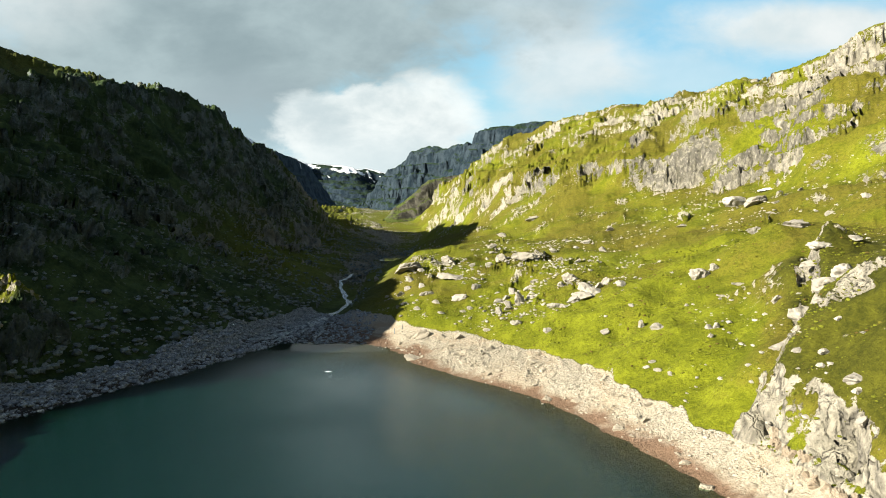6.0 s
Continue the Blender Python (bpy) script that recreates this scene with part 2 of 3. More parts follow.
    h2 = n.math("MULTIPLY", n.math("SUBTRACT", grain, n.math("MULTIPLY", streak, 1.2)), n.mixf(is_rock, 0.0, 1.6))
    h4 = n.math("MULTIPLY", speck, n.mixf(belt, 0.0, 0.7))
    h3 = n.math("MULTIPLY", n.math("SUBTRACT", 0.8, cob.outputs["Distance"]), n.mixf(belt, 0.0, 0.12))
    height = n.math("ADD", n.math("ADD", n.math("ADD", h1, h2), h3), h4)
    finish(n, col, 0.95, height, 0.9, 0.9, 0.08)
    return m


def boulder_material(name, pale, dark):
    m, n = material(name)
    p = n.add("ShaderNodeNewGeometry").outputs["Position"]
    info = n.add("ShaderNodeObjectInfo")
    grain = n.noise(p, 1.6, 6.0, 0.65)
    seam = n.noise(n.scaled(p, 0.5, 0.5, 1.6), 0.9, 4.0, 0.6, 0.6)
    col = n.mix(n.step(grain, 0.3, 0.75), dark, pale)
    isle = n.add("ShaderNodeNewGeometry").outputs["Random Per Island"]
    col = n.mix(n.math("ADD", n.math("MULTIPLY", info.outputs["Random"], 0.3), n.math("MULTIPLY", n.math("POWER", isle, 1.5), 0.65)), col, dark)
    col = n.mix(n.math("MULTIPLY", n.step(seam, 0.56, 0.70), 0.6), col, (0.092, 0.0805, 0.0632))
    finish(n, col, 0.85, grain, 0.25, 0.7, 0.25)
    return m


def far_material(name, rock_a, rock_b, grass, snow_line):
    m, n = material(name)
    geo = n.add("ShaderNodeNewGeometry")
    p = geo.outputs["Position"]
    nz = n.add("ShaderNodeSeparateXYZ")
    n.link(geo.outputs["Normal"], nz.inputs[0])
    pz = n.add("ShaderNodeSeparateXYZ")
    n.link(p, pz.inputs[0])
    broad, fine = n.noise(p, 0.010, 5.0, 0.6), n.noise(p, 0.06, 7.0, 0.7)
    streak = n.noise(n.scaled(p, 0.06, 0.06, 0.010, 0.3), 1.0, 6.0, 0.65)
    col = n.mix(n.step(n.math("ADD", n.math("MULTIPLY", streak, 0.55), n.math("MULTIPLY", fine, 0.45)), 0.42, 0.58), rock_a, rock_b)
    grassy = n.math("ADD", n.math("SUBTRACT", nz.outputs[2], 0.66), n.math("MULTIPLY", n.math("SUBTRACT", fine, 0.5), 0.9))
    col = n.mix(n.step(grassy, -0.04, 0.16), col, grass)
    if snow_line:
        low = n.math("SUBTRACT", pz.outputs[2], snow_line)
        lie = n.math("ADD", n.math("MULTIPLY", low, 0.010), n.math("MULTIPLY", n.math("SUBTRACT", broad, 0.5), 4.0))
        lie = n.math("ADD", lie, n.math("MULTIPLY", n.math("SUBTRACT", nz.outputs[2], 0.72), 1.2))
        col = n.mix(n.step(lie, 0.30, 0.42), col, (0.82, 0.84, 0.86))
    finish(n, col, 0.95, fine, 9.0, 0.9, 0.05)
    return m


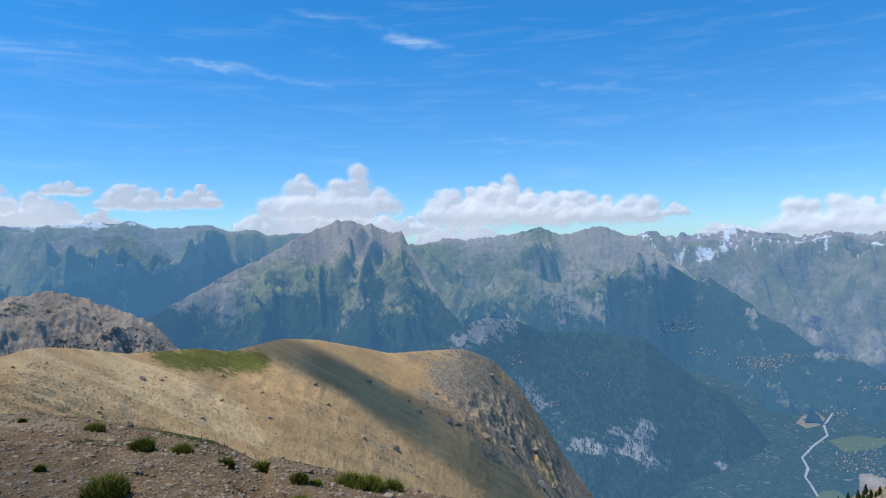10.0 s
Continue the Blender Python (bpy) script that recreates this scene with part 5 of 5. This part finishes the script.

* * * *

Write the entries above out in full, exactly, with no images.

6.0 s
Continue the Blender Python (bpy) script that recreates this scene with part 2 of 3. More parts follow.
    h2 = n.math("MULTIPLY", n.math("SUBTRACT", grain, n.math("MULTIPLY", streak, 1.2)), n.mixf(is_rock, 0.0, 1.6))
    h4 = n.math("MULTIPLY", speck, n.mixf(belt, 0.0, 0.7))
    h3 = n.math("MULTIPLY", n.math("SUBTRACT", 0.8, cob.outputs["Distance"]), n.mixf(belt, 0.0, 0.12))
    height = n.math("ADD", n.math("ADD", n.math("ADD", h1, h2), h3), h4)
    finish(n, col, 0.95, height, 0.9, 0.9, 0.08)
    return m


def boulder_material(name, pale, dark):
    m, n = material(name)
    p = n.add("ShaderNodeNewGeometry").outputs["Position"]
    info = n.add("ShaderNodeObjectInfo")
    grain = n.noise(p, 1.6, 6.0, 0.65)
    seam = n.noise(n.scaled(p, 0.5, 0.5, 1.6), 0.9, 4.0, 0.6, 0.6)
    col = n.mix(n.step(grain, 0.3, 0.75), dark, pale)
    isle = n.add("ShaderNodeNewGeometry").outputs["Random Per Island"]
    col = n.mix(n.math("ADD", n.math("MULTIPLY", info.outputs["Random"], 0.3), n.math("MULTIPLY", n.math("POWER", isle, 1.5), 0.65)), col, dark)
    col = n.mix(n.math("MULTIPLY", n.step(seam, 0.56, 0.70), 0.6), col, (0.092, 0.0805, 0.0632))
    finish(n, col, 0.85, grain, 0.25, 0.7, 0.25)
    return m


def far_material(name, rock_a, rock_b, grass, snow_line):
    m, n = material(name)
    geo = n.add("ShaderNodeNewGeometry")
    p = geo.outputs["Position"]
    nz = n.add("ShaderNodeSeparateXYZ")
    n.link(geo.outputs["Normal"], nz.inputs[0])
    pz = n.add("ShaderNodeSeparateXYZ")
    n.link(p, pz.inputs[0])
    broad, fine = n.noise(p, 0.010, 5.0, 0.6), n.noise(p, 0.06, 7.0, 0.7)
    streak = n.noise(n.scaled(p, 0.06, 0.06, 0.010, 0.3), 1.0, 6.0, 0.65)
    col = n.mix(n.step(n.math("ADD", n.math("MULTIPLY", streak, 0.55), n.math("MULTIPLY", fine, 0.45)), 0.42, 0.58), rock_a, rock_b)
    grassy = n.math("ADD", n.math("SUBTRACT", nz.outputs[2], 0.66), n.math("MULTIPLY", n.math("SUBTRACT", fine, 0.5), 0.9))
    col = n.mix(n.step(grassy, -0.04, 0.16), col, grass)
    if snow_line:
        low = n.math("SUBTRACT", pz.outputs[2], snow_line)
        lie = n.math("ADD", n.math("MULTIPLY", low, 0.010), n.math("MULTIPLY", n.math("SUBTRACT", broad, 0.5), 4.0))
        lie = n.math("ADD", lie, n.math("MULTIPLY", n.math("SUBTRACT", nz.outputs[2], 0.72), 1.2))
        col = n.mix(n.step(lie, 0.30, 0.42), col, (0.82, 0.84, 0.86))
    finish(n, col, 0.95, fine, 9.0, 0.9, 0.05)
    return m


10.0 s
Continue the Blender Python (bpy) script that recreates this scene with part 5 of 5. This part finishes the script.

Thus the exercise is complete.